Наконец пулемет установлен. Широким, огненным веером Ращупкин бьет по окнам кирхи, где засел противник.
Автоматчикам гвардии младшего лейтенанта Муратова удается выйти вперед и прикрыть подбитый танк гвардии старшего лейтенанта Бокова.
* * *
То, что несколько минут назад произошло с машиной Бокова, было типично для танковых боев во время штурма Берлина.
Хорошо еще, что взрыв фауст-патрона не поразил ни боеукладку, ни баки с горючим, и танк, хоть и был поврежден, не взорвался. Экипаж пострадал: это видно уже из того, что танк вдруг остановился. Неподвижно замерла пушка, экипаж не отвечает на огонь противника. Значит, ранены, или убиты...
Двигатель, правда, не заглох; синеватые клубы отработанного газа выталкиваются из выхлопных труб за кормой.
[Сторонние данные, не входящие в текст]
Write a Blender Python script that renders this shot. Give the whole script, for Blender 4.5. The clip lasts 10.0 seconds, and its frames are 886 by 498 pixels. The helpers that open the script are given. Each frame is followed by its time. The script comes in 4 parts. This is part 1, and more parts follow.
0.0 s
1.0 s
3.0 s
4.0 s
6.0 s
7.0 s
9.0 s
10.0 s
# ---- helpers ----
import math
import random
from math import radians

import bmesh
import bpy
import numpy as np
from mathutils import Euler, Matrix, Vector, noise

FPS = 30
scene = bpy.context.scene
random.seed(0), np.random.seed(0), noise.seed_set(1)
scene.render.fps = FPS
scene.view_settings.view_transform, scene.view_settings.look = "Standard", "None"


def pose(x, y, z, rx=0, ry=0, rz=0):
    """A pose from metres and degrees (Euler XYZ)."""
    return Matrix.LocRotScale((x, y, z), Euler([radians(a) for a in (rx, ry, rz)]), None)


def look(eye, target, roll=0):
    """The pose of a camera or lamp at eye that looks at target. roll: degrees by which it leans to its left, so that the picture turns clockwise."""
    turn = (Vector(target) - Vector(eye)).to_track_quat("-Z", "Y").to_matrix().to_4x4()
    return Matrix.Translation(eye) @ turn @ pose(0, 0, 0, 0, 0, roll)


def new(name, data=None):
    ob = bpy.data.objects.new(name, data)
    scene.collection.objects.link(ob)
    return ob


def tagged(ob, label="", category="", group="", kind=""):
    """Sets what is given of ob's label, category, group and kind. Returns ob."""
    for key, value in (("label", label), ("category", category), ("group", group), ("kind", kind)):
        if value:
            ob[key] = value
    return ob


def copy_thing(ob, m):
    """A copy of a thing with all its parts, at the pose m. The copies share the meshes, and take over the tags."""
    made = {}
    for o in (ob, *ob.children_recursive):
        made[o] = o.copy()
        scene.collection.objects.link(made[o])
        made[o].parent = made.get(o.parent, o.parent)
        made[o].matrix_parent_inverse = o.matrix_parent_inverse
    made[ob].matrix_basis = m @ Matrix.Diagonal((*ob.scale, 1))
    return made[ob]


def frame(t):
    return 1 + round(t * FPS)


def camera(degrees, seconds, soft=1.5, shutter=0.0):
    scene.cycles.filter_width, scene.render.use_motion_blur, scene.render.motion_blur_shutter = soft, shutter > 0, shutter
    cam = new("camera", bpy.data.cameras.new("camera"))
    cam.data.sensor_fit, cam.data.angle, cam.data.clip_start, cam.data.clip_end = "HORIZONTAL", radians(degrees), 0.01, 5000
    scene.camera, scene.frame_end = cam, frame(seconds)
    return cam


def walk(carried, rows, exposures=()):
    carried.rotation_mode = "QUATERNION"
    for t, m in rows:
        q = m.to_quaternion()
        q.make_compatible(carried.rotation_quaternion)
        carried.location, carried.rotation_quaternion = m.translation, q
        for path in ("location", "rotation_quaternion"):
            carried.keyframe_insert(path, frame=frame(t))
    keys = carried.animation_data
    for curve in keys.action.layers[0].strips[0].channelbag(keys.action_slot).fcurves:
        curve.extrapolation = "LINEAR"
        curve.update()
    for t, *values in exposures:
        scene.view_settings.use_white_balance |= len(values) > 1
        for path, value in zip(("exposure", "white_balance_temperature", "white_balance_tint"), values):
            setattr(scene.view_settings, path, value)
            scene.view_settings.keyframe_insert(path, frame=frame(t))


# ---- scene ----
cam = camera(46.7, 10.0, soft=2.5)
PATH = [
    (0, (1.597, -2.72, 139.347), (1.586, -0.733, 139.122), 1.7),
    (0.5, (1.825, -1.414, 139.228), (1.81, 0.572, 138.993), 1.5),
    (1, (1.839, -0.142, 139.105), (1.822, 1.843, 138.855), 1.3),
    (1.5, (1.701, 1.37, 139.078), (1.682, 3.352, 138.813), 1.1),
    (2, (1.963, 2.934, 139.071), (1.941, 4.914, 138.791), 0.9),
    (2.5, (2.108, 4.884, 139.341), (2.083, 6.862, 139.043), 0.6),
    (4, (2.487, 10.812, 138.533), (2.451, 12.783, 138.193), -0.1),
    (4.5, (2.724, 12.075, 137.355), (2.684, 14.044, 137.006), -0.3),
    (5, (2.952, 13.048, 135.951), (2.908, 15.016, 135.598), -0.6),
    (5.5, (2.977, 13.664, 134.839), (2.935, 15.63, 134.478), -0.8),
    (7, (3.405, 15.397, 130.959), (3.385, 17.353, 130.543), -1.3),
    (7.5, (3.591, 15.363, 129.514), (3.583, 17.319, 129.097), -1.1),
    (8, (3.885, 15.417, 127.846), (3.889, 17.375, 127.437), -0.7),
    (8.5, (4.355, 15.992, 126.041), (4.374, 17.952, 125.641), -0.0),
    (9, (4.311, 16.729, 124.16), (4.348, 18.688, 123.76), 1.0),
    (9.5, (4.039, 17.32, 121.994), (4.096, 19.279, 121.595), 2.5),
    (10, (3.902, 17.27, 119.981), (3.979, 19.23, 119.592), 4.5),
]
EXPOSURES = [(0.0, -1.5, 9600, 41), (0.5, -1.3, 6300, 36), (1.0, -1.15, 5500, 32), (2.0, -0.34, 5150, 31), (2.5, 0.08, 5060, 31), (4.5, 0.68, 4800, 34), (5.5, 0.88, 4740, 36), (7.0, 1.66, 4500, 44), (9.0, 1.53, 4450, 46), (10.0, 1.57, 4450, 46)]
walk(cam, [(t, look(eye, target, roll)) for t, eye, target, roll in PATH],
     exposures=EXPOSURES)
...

Да, у башни, в том месте, куда ударил «фауст», тоненькой, безобидно-папиросной струйкой закручивается спиралька дыма.
Я вызываю по рации начальника штаба и приказываю передать о подбитом танке заместителю по технической части подполковнику Макарову.
Техническая служба не заставляет себя долго ждать: через несколько минут на большой скорости проносится танковый тягач. На его броне среди ремонтников узнаю круглое лицо капитана технической службы Ивана Ивановича Кузнецова: он руководит в полку эвакуацией и ремонтом подбитых и поврежденных боевых машин.